* SUPPLIED INFORMATION *

::::

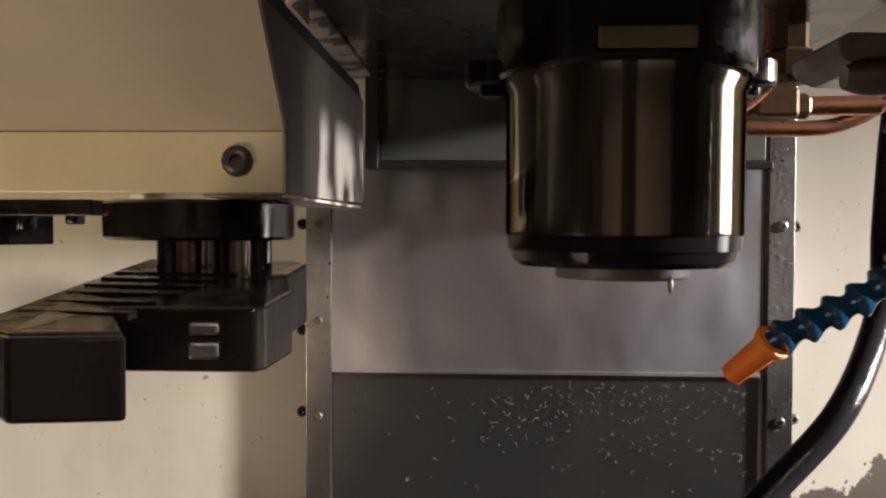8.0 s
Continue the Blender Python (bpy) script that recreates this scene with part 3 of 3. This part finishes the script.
# ---- black hose ----
hose = thing("coolant_supply_hose", "wet glossy black rubber hose hanging from the head", "hose", (0.20, 1.63, 0.70))
part("hose", sweep(smooth_path([(0.470, 1.66, 2.0), (0.440, 1.70, 1.90), (0.418, 1.755, 1.82), (0.405, 1.82, 1.75), (0.4065, 1.865, 1.70), (0.4065, 1.882, 1.66), (0.3960, 1.870, 1.577), (0.3720, 1.822, 1.513), (0.318, 1.755, 1.449), (0.262, 1.733, 1.396), (0.2010, 1.712, 1.340), (0.1690, 1.70, 1.295), (0.1495, 1.68, 1.258), (0.1395, 1.665, 1.210), (0.1405, 1.655, 1.170), (0.1475, 1.645, 1.120), (0.165, 1.63, 1.04), (0.185, 1.62, 0.92), (0.20, 1.61, 0.712)], 10), 0.0107, 24), HOSE, hose, "", 60)
part("sleeve", sweep(smooth_path([(0.4045, 1.872, 1.685), (0.4055, 1.845, 1.722), (0.4065, 1.81, 1.758), (0.419, 1.755, 1.82), (0.440, 1.70, 1.90), (0.470, 1.66, 2.0)], 8), 0.0137, 24), HOSE, hose, "thick black sleeve", 60)

# ---- tool changer ----
tc = thing("tool_changer_cover", "cream sheet-metal tool changer cover with a sloping front", "machine cover", (-0.20, 1.75, 1.593))


def sloped(name, outline, back):
    """A sheet in the sloping front, which leans out towards the operator; outline in (x, z)."""
    bm = bmesh.new()
    lo = [bm.verts.new((x, 1.607 + back - 1.45 * (z - 1.63), z)) for x, z in outline]
    hi = [bm.verts.new((v.co.x, v.co.y + 0.0035, v.co.z + 0.005)) for v in lo]
    bm.faces.new(lo), bm.faces.new(hi[::-1])
    for i in range(len(lo)):
        j = (i + 1) % len(lo)
        bm.faces.new((lo[i], hi[i], hi[j], lo[j]))
    return part(name, bm, CREAM, tc)


sloped("sloping_panel", [(-0.052, 1.629), (-0.043, 1.72), (-0.028, 1.86), (-0.240, 1.86), (-0.280, 1.82), (-0.312, 1.779), (-0.335, 1.738), (-0.350, 1.70), (-0.354, 1.675), (-0.350, 1.645), (-0.344, 1.629)], 0.0)
plate = part("front_strip", box(-0.338, -0.052, 1.606, 1.612, 1.5945, 1.629, 0.001), STRIP, tc, "cream strip with two cap screws")
for x in (-0.314, -0.078):
    s = part("cap_screw", screw_mesh(0.0090, 0.005), SCREW, plate, "", 40)
    for v in s.data.vertices:
        v.co += Vector((x, 1.606, 1.6125))
part("side_panel", prism([(1.612, 1.5945), (1.612, 1.630), (1.522, 1.692), (1.925, 1.692), (1.925, 1.5975)], "x", -0.0545, -0.0525), SIDE, tc, "grimy grey-cream side")
part("side_seal", prism([(1.540, 1.690), (1.925, 1.690), (1.932, 1.597), (1.940, 1.597), (1.940, 1.690), (1.915, 1.7045), (1.525, 1.7045)], "x", -0.068, -0.0555), SEAL, tc, "black rubber seal")
part("bottom_flange", box(-0.100, -0.054, 1.613, 1.925, 1.5925, 1.5945, 0.0005), CREAM, tc)
round_corner = [(-0.483 - 0.040 * math.sin(a), 1.662 - 0.040 * math.cos(a)) for a in np.linspace(0, math.pi / 2, 9)]
sloped("rounded_panel", [(-0.30, 1.622)] + round_corner + [(-0.523, 1.86), (-0.30, 1.86)], 0.010)

seam = smooth_path([(x, 1.6066 - 1.45 * (z - 1.63), z) for x, z in ((-0.240, 1.86), (-0.280, 1.82), (-0.312, 1.779), (-0.335, 1.738), (-0.350, 1.70), (-0.354, 1.675), (-0.350, 1.645), (-0.344, 1.631))], 6)
part("seam", sweep(seam, 0.0006, 6), SEAM, tc, "grimy dark seam", 60)

disk = thing("tool_arm_drive", "black drive disk with a steel shaft under the cover", "drive disk", (-0.127, 1.69, 1.54))
part("disk", lathe([(0, 1.567), (0.0585, 1.567), (0.0610, 1.569), (0.0610, 1.5900), (0.058, 1.592), (0, 1.592)], pose(-0.127, 1.69, 0), 64), BLACK, disk, "", 35)
part("shaft", lathe([(0, 1.538), (0.017, 1.538), (0.017, 1.567), (0, 1.567)], pose(-0.112, 1.66, 0), 32), SPIN, disk, "stained steel shaft", 35)
for dx, dy, r, mat in ((-0.020, -0.012, 0.008, BLACK), (0.022, -0.010, 0.006, GREY_PIPE), (0.032, 0.004, 0.007, BLACK), (-0.006, -0.024, 0.006, DULL_BRASS)):
    part("pin", lathe([(0, 1.540), (r, 1.540), (r, 1.567), (0, 1.567)], pose(-0.112 + dx, 1.66 + dy, 0), 16), mat, disk, "", 35)

claw = thing("tool_change_arm", "black steel double-ended tool change arm with grippers", "tool arm", (-0.09, 1.55, 1.511))


def arm_mesh(outline, z0, z1, rise, bevel):
    """The arm's top rises a little from its gripper ends towards the hub."""
    bm = prism(outline, "z", z0, z1, bevel)
    for v in bm.verts:
        if v.co.z > (z0 + z1) / 2:
            v.co.z += rise * max(0.0, 1 - abs(v.co.y - 1.69) / 0.25)
    return bm


near = [(-0.092, 1.474), (-0.033, 1.475), (-0.030, 1.482), (-0.030, 1.53), (-0.047, 1.60), (-0.050, 1.66)]
far_side = [(-0.150, 1.60), (-0.123, 1.425), (-0.096, 1.402), (-0.0605, 1.409)]
far_end = [(-0.078, 1.75), (-0.118, 1.955), (-0.140, 1.98), (-0.172, 1.96), (-0.178, 1.80), (-0.166, 1.70)]
part("arm_body", arm_mesh(near + far_end + far_side, 1.516, 1.541, 0.013, 0.0015), BLACK, claw)
part("gripper_block", prism([(-0.0575, 1.4055), (-0.0900, 1.4735), (-0.1170, 1.470), (-0.1215, 1.424), (-0.0945, 1.3985)], "z", 1.5110, 1.5400, 0.0018), BLACK, claw)
for i in range(6):
    y = 1.455 + 0.028 * i
    part("rib", arm_mesh([(-0.121 - 0.0045 * i, y), (-0.075, y - 0.006), (-0.075, y + 0.002), (-0.122 - 0.0045 * i, y + 0.009)], 1.540, 1.5425, 0.013, 0.0), BLACK, claw)
part("detent", box(-0.0600, -0.0475, 1.4715, 1.4755, 1.5215, 1.5290, 0.0015), STEEL, claw, "bright steel detent")
part("detent", box(-0.0600, -0.0475, 1.4715, 1.4755, 1.5315, 1.5370, 0.0015), STEEL, claw, "bright steel detent")
for x0, x1, z in ((-0.102, -0.086, 1.5080), (-0.081, -0.074, 1.5075), (-0.069, -0.055, 1.5045)):
    part("lug", box(x0, x1, 1.56, 1.59, z, 1.517, 0.001), BLACK, claw)

pot = thing("tool_pot_actuator", "black tool pot actuator block under the cover", "actuator", (-0.34, 1.70, 1.56))
part("block", prism([(-0.384, 1.654), (-0.339, 1.666), (-0.262, 1.760), (-0.300, 1.80), (-0.384, 1.80)], "z", 1.5615, 1.5935, 0.001), BLACK, pot)
part("slide_plate", box(-0.345, -0.205, 1.70, 1.80, 1.5825, 1.5935, 0.001), BLACK, pot)
for x, y, h in ((-0.262, 1.72, 0.010), (-0.236, 1.74, 0.006)):
    part("bolt", lathe([(0, 1.5825 - h), (0.006, 1.5825 - h), (0.0068, 1.584 - h), (0.0068, 1.5825), (0, 1.5825)], pose(x, y, 0), 12), BLACK, pot, "", 40)

# ---- swarf on the way cover ----
bm = bmesh.new()
rnd = random.Random(7)
for i in range(345):
    x = min(0.335, max(-0.085, rnd.gauss(0.18, 0.10)))
    z = 1.408 - abs(rnd.gauss(0, 0.045))
    face = 2.0548
    if i >= 205:
        x, z, face = rnd.uniform(0.360, 0.3845), min(1.68, 1.68 - abs(rnd.gauss(0, 0.17))), 2.0504
    if z < 1.22:
        continue
    size, a0, bend = rnd.uniform(0.0010, 0.0034), rnd.uniform(0, 6.28), rnd.uniform(-4.5, 4.5)
    pts, p, a = [], Vector((x, face, z)), a0
    for k in range(6):
        pts.append(p.copy())
        p += Vector((math.cos(a), rnd.uniform(-0.15, 0.1), math.sin(a))) * size / 2
        a += bend / 4
    sweep(pts, 0.00013, 4, bm)
tagged(part("swarf", bm, CHIP), "fine bright metal shavings stuck to the oily cover", "swarf", "", "stuff")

::::

* EXERCISE DESCRIPTION *
Using the listing above, pull out all lines that hold the word "with".

* FINISHED TASK *
Continue the Blender Python (bpy) script that recreates this scene with part 3 of 3. This part finishes the script.
tc = thing("tool_changer_cover", "cream sheet-metal tool changer cover with a sloping front", "machine cover", (-0.20, 1.75, 1.593))
plate = part("front_strip", box(-0.338, -0.052, 1.606, 1.612, 1.5945, 1.629, 0.001), STRIP, tc, "cream strip with two cap screws")
disk = thing("tool_arm_drive", "black drive disk with a steel shaft under the cover", "drive disk", (-0.127, 1.69, 1.54))
claw = thing("tool_change_arm", "black steel double-ended tool change arm with grippers", "tool arm", (-0.09, 1.55, 1.511))